Porque não havia dinheiro, não se mexeu nos instrumentos e por isso foi possível recuperá-los quase com todas as suas peças originais.
JV: Exactamente de acordo com a identidade original do instrumento.
Mas, isso só aconteceu com alguns órgãos, neste caso os de Mafra, mas também se pode afirmar em relação a outros instrumentos do genéro ao nível nacional?
JV: A maioria dos órgãos em Portugal não sofreu transformações no século XIX. Na Madeira isso aconteceu, existia música do século XIX, porque havia uma grande influência inglesa, verifica-se que na ilha houve vários templos religiosos que foram dotados de órgãos desse tempo, a igreja de São Martinho, de São Pedro e a Igreja local no Porto da Cruz, são todos instrumentos ingleses do século dezanove e esse passou a ser o ideal de som, por isso, pouco a pouco, os instrumentos mais antigos que ainda sobreviviam foram transformados para se aproximarem a essa sonoridade oitocentista dos órgãos ingleses, foi o caso do órgão de Santa Clara, no Funchal e da Igreja Matriz de Machico e aí sim, no restauro foi necessário retirar os acrescentos, para tentar reverter o instrumento a sua forma original. No caso do continente, o que aconteceu é que a maior parte dos órgãos ficaram mudos, durante um século e meio, e vamos encontrá-los tal e qual como estavam.

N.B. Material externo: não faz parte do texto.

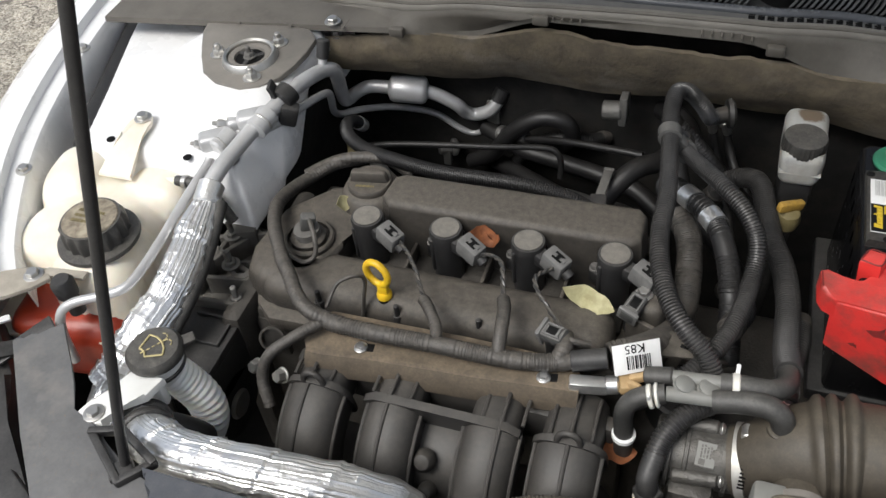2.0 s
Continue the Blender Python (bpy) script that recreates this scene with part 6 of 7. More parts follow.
hose("heater_hose", [(-0.23, 0.19, 0.60), (-0.15, 0.13, 0.62), (-0.08, 0.09, 0.63), (0.0, 0.05, 0.66), (0.03, 0.02, 0.67)], 0.014, "black heater hose to the firewall", material="dullrubber")
hose("heater_hose", [(-0.25, 0.20, 0.66), (-0.18, 0.16, 0.66), (-0.10, 0.14, 0.66), (0.0, 0.11, 0.66), (0.06, 0.07, 0.65)], 0.013, "black heater hose to the firewall", material="dullrubber")
hose("fuel_line", [(0.098, 0.136, 0.80), (0.108, 0.150, 0.75), (0.125, 0.13, 0.70), (0.15, 0.06, 0.67), (0.165, -0.03, 0.66)], 0.006, "thin black brake line with fitting", material="black", category="brake line")
hose("fuel_line", [(0.118, 0.136, 0.80), (0.128, 0.150, 0.75), (0.145, 0.13, 0.71), (0.175, 0.08, 0.69)], 0.006, "thin black brake line with fitting", material="black", category="brake line")
for x in (0.098, 0.118):
    bm = bmesh.new()
    rod(bm, (x, 0.136, 0.800), (x + 0.010, 0.150, 0.752), 0.0065, 12, 0.002)
    rod(bm, (x + 0.004, 0.142, 0.780), (x + 0.006, 0.145, 0.770), 0.0085, 6)
    solo("line_fitting", bm, "zinc", "zinc line fitting below the mat", "fitting")
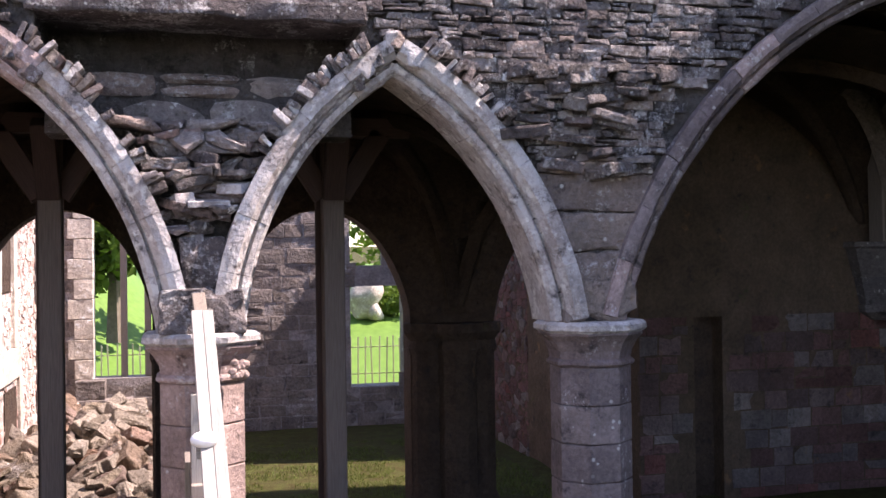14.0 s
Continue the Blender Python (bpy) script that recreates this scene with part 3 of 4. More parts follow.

Nos Açores aconteceu o mesmo?
JV: É uma situação completamente diferente, os Açores tem uma coisa curiosa, é o único sítio do país onde contínua a haver organeiros depois de 1934. Não sei se as leis do liberalismo chegaram mais devagar, o que eu sei é que continua a haver órgãos construídos neste arquipélago em pleno século XIX, depois de 1850, exactamente como se fazia em Lisboa há cinquenta anos antes. É o único ponto do país onde houve organaria após o liberalismo, como se fosse uma extensão do antigo regime antes dos liberais.
E é uma actividade que se manteve até quando?
JV: Até o início do século XX, mas nestas ilhas os órgãos estão bastante no seu estado original.
E há muitos músicos que escrevem para órgãos em Portugal actualmente?
JV: Não, houve naquela altura, no século XIX, mas actualmente há alguns mas não muitos compositores que escrevam para órgão.
E como esta o ensino da música de órgão no nosso país?
JV: Tem vindo a crescer ao longo destes anos, existe um grande interesse por parte dos jovens em relação ao órgão, temos até alguns organistas de grande qualidade.
Como é que são vistos os compositores portugueses para órgão no estrangeiro?
JV: Eu vou contar-lhe uma coisa, eu tive de estudar música em diversos países, sobretudo Bach, música alemã, francesa e algumas composições portuguesas. Quando comecei há dez anos ou mais a tocar no estrangeiro apercerbi-me que os estrangeiros queriam era ouvir música portuguesa, pouco a pouco introduzi isso no meu repertório e cada vez apresento mais, porque era algo que despertava um interesse enorme do público. Actualmente, tenho feitos programas maioritariamente portugueses, porque realmente em todos os sítios onde toquei a curiosidade é enorme, as pessoas dizem-me que gostam muito e os próprios organistas pedem-me partituras porque querem tocar também, o olhar dos estrangeiros é de grande apreço pela música portuguesa para órgão e os próprios organistas estrangeiros que vêm até Portugal tocar ficam fascinados com o património que possuímos nesta matéria. No caso específico da Madeira, quero demonstrar o meu agrado não só pela qualidade do festival de órgãos, cuja organização devo dizer que é excelente, impecável, rara vezes estive envolvido com um grupo tão eficiente, tudo organizado, o programa impresso sem erros e um cuidado com os instrumentos, como o acesso a órgãos muito antigos e em bom estado e tudo isso desperta também muito interesse por parte dos músicos estrangeiros em vir para Portugal tocar.